Murder (She Said)

The Moviegoer

The venerable Margaret Rutherford, it occurs to me, is not properly appreciated in this country. It's not that she's completely unknown--the Boulting brothers have given her enough bit parts recently, and one remembers her dimly as somebody's aunt in I'm All Right, Jack. But most people are apt to be content simply to recognize her bulk; and, having distinguished her from all those other clever English actors, they smile happily, rather like a city boy able to name a curious country flower, and forget all about her.

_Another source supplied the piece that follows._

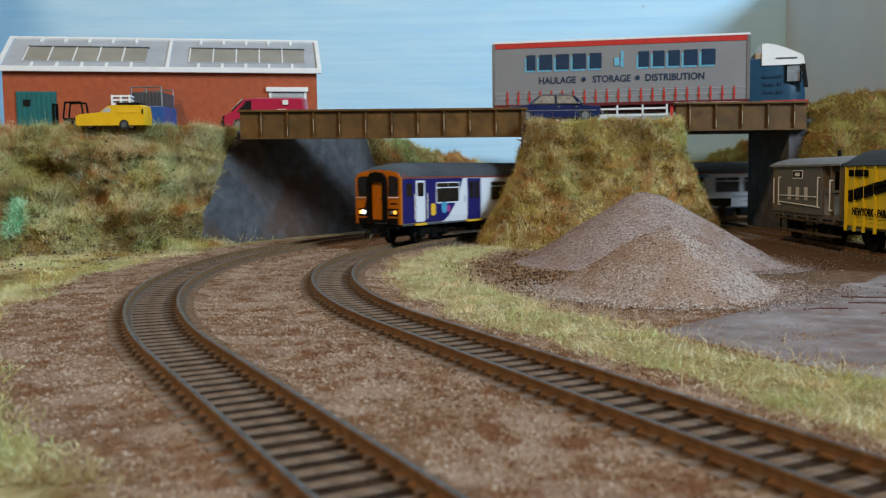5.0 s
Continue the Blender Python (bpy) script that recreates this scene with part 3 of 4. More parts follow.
# ---- gravel piles ----
def pile(name, x, y, r, h, ex, label, seed, mat, grain_mat):
    def surf(u, v):
        a, d = 2 * math.pi * u, v ** 0.7
        rr = r * (1 + 0.10 * math.cos(2 * a) * ex + 0.05 * math.sin(3 * a + seed)) * 1.18
        k = d * 1.18
        z = h * (1 - (math.sqrt(k * k + 0.012) - 0.1095) / 0.897) if k < 0.88 else h * 0.13 * max(0.0, (1.18 - k) / 0.30) ** 1.6
        px, py = x + rr * d * math.cos(a), y + rr * d * math.sin(a)
        return px, py, -4.4 + z + 0.7 * hum(px / 7, py / 7, seed) * min(1, 4 * (1 - d)) + 0.6 * hum(px / 18, py / 18, seed)
    nu, nv = 72, 26
    verts = [surf(i / nu, (j / nv) ** 1.4) for j in range(nv + 1) for i in range(nu)]
    faces = [(j * nu + i, j * nu + (i + 1) % nu, (j + 1) * nu + (i + 1) % nu, (j + 1) * nu + i) for j in range(nv) for i in range(nu)]
    tagged(raw(name, verts, faces, mat, True), label, "gravel pile", "gravel piles")
    rng = np.random.default_rng(seed)
    pts = []
    for _ in range(14000):
        p = surf(rng.random(), rng.random() ** 0.8 * (1.0 + 0.5 * rng.random() ** 3))
        pts.append((p[0], p[1], max(p[2], -3.2)))
    grains("pile_grains", pts, 0.46, grain_mat, "loose pinkish-grey grains on a gravel pile", "gravel", seed + 1)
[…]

Such a state of affairs is exceedingly unfortunate, for Miss Rutherford, a delectable mountain of a woman, is a supreme comic actress. This truth my now come to be appreciated, for in Murder (She Said)--damned awkward name for a film, really--She has a movie all to herself. Nominally, of course, Miss Rutherford shares her billing with James Robinson Justice and Arthur Kennedy, capable men. But they are mere objects for her to bully, to investigate, or to stalk in a rather frighteningly effective way.

For Murder (She Said), is, in form, a murder mystery, sensibly, 4:50 From Paddington. Miss Rutherford, you see, observes during the first minute of the movie, a murder on a train running parallel to one on which she is traveling; and naturally enough, her sole object thereafter is to track down the malfeasant. The police, equally naturally, are rather stupid, and think Miss Rutherford's gone barmy. She, consequently, marches fearlessly to the house where she has traced the skulduggery, and in her most formidable dowager's tweeds, and devastatingly sensible shoes, assumes the post of cook-chambermaid, the better to observe the goings-on.

Miss Rutherford observing is a sight to behold: armed with a No. 4 iron, she prowls the grounds by night; or, tea service in hand, crouches in front of keyholes to listen to suspicious chatter--and all this with the majesty of an ocean-going ship. Eventually, of course she gets her man (for absolutely no one in the movie seems able ever to say no to Miss Rutherford), and the police apologize quite handsomely.

And everything else about Murder (She Said) is handsome too. Messrs. Justice and Kennedy are agreeable objects, the one as a bed-ridden patriarch, the other as a sympathetic country doctor from this side of the water. The direction is brisk, the screenplay properly ominous, and some one has written a remarkably lively musical score, which is performed on what sounds like a bar-room harpsichord. One trusts that Miss Rutherford's long deferred American fame will now at length, be firmly secured.